上手く書いたつもり? たぶんヘマしている
今、あなたの目の前には苦心惨憺の末に書きあげたコピーがある。次にあなたがすることは何か? おそらくクライアント、もしくは上司、あるいはWebデザイナーに送信することだろう。
だが、それは待ってほしい。まだ重要なことが残っている。それはコピーの検品だ。品質チェックをせずに世に出してはいけない。
コピーに限らず、文章の作成は推敲をもって終わる。たしかに、文章は永遠に完成しないもの。どんなに推敲を重ねても必ず気になる箇所が出てくる。それでも時間が許す限り、推敲は必要だ。
村上春樹さんは『スプートニクの恋人』を1年以上かけて何十回もかけて書き直したという。ヘミングウェイは書き上げた原稿を、いったん銀行の貸金庫に預けて、しばらくして書き直し、また金庫に預けてというプロセスを繰り返したという。

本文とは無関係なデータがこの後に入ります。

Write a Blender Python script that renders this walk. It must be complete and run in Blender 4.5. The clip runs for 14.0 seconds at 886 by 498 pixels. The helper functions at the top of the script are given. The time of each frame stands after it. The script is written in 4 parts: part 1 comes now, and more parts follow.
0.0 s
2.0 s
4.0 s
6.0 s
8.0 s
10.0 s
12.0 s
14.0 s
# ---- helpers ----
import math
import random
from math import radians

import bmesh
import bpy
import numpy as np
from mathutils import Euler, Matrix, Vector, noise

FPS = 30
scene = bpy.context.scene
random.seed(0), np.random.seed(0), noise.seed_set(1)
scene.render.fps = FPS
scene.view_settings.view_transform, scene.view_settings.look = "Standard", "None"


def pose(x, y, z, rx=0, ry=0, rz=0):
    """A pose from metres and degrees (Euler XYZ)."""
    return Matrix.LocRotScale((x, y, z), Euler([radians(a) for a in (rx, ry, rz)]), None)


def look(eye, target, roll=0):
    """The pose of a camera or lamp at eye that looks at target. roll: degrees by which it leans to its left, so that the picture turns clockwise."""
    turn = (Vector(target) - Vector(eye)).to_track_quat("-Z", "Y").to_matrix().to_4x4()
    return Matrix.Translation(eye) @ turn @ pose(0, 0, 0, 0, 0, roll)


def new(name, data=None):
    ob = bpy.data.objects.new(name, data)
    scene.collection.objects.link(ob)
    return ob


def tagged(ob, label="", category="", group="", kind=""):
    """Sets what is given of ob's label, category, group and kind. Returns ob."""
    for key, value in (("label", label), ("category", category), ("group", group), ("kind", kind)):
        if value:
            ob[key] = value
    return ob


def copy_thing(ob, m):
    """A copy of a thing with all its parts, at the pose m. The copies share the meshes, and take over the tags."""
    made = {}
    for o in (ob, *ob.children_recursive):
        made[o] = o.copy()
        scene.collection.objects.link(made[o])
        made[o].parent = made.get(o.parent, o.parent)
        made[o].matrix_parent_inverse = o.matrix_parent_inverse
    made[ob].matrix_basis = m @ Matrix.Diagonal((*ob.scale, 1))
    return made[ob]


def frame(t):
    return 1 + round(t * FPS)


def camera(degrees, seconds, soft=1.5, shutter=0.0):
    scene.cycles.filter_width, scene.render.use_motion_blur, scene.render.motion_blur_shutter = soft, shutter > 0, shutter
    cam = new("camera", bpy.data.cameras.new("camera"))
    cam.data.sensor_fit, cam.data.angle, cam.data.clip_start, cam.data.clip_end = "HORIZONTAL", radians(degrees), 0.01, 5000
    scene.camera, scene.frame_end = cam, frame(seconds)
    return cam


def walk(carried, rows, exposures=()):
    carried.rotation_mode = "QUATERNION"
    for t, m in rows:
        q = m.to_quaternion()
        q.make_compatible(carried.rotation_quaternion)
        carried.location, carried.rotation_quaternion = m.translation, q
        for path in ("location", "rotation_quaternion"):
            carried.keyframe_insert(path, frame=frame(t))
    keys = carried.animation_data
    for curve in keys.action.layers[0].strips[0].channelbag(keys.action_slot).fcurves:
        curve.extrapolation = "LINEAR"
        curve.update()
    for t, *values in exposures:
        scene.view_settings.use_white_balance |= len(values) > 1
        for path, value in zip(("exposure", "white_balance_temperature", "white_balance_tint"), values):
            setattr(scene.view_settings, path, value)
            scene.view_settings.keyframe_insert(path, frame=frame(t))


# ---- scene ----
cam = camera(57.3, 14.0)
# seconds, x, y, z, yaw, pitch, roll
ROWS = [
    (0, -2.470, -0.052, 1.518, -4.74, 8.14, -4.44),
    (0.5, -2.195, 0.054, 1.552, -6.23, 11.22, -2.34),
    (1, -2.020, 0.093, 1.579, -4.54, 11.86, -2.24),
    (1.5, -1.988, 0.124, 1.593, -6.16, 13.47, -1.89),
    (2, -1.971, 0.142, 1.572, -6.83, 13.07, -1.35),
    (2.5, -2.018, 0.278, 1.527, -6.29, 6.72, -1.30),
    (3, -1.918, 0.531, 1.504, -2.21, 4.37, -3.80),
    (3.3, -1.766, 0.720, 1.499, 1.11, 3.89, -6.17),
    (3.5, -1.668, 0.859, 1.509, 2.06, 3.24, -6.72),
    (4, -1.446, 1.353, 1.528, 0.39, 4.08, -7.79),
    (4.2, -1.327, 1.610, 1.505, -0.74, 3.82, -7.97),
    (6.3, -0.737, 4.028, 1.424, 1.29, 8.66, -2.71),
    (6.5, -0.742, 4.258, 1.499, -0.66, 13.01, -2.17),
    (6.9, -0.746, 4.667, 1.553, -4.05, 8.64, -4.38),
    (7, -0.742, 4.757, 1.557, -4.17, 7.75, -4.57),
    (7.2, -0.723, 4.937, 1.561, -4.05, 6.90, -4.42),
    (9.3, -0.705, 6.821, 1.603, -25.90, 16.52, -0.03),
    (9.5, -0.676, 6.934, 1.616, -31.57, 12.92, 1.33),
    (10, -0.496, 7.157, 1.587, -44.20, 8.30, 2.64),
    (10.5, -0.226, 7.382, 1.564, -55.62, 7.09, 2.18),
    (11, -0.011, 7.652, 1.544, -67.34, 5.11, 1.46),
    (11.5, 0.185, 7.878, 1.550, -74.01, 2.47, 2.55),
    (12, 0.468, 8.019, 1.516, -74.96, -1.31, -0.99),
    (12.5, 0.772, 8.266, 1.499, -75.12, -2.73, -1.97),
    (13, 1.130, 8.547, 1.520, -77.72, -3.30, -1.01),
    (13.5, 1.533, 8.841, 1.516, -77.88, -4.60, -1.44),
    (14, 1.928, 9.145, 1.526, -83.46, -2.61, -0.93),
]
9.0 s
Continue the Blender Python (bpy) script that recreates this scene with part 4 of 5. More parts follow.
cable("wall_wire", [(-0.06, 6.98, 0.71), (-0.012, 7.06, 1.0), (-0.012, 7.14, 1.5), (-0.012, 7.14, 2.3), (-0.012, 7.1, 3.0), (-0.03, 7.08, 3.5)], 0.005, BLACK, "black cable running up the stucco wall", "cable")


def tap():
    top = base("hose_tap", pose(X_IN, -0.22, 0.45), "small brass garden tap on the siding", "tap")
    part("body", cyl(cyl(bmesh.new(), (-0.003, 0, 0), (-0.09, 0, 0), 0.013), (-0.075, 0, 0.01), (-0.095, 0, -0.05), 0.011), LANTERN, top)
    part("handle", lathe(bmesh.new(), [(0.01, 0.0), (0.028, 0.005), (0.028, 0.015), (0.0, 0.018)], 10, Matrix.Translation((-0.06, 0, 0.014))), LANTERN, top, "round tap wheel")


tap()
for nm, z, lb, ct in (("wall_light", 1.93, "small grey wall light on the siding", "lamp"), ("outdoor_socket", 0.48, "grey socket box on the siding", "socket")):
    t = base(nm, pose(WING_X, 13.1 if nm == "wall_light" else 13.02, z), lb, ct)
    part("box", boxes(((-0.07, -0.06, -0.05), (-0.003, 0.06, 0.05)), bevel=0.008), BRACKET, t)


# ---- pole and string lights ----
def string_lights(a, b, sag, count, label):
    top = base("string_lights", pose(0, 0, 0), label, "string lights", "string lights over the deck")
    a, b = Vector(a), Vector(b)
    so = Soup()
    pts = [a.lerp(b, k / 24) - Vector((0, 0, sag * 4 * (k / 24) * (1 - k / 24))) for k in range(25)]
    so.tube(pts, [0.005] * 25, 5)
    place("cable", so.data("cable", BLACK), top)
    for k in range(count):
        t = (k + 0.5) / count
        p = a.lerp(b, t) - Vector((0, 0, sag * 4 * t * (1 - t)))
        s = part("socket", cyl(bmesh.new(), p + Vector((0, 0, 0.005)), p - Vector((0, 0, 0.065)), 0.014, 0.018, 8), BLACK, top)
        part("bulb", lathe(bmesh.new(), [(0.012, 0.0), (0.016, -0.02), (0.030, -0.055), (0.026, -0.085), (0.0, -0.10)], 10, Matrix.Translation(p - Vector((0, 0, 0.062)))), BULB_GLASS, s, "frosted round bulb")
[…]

推敲をすれば、文章はブラッシュアップされ格段に良くなる。また、ミスを発見して修正することができる。完成度がぐんと高まるのだ。コピーも同じ、推敲時に必殺のアイデアが舞い降りることもある。それに上手く書いたつもりでも、何かヘマをやらかしているはずだ。
コピーを書く以上は、目的にかなったミスのないコピーを目指さなくてはいけない。コピーの仕上がり具合は、あなたの信頼度につながっていくからだ。では、どんなチェックをすればいいのか見てみよう。
コピーの検品ポイント1:まずはクールダウン
文章はひと晩寝かせと言われている。だが、寝かしたところでカレーや煮物のように勝手に美味くなるわけではない。寝かさなくてはいけないのは書いた本人、そうあなたのアタマの粗熱だ。
文章を書いているときは、脳がフル回転していることもあって、たいがい気分が高揚している。自分のコピーに酔いしれていることもあるだろう。そんな興奮状態でミスを見つけるのは難しいし、自画自賛状態で書き直しをするのは無理だ。
まずはアタマをクールダウンさせよう。できれば半日から1日くらいの時間が必要だ。Web上の読み手は冷淡で辛辣だ。読み手の立場になって、平常心で読み直さなくてはいけない。“書くときはホットに、推敲はクールに”で行うのが鉄則だ。
コピーの検品ポイント2:プリントアウトする
知り合いの社長さんによると、社内連絡を印刷して配ったところ、ほとんどの社員が読んだ。これをメールで一斉送信したら、読んだ社員は7割ほどに減ったという。英国の郵便会社が印刷された広告とデジタル広告のどちらが知覚されやすいか実験を行ったところ、印刷広告の方が知覚されたという。紙メディアは意識を集中して読まれるということらしい。
PCのディスプレイがいかに鮮明であっても、紙と比べると読む時間がかかるというデータもある。じっくり見ようとすると目が疲れるからミスに気づかないこともある。ディスプレイは<さっと見る><ながら見>の方が適しているとも言われている。面倒だが、推敲する時はプリントアウトして紙の上で行うことをお勧めする。集中しやすく、効率的だ。
コピーの検品ポイント3:声に出して読む
書いたコピーを声に出して読んでみると、目で読むだけでは気づかないことが見つかる。たとえば脱字、音読しないと見落とすことがある。それからリズム、スラスラ読めるよう書いたつもりが音読してみると、案外もたついているなんてことはよくある。
その他、まどろっこしくてイラッとする。「の」が多い、「も」が続いてくどい。終わりが「です」ばかりで単調、といった文章の粗が見つかりやすいのだ。人は黙読するときでも、脳内で音声に変換して読むことが多いので、音読してチェックした方がうまくいくというわけだ。
Web上ではサクッと読みやすい文章が好まれる。特に、ちょい長めのボディコピーのチェックには音読が欠かせない。また、キャッチフレーズも見た目と同じくらいに、リズムや語感が知覚のカギになる。憶えやすければそれだけ有利だ。周りに迷惑をかけないよう、声を出してチェックしよう。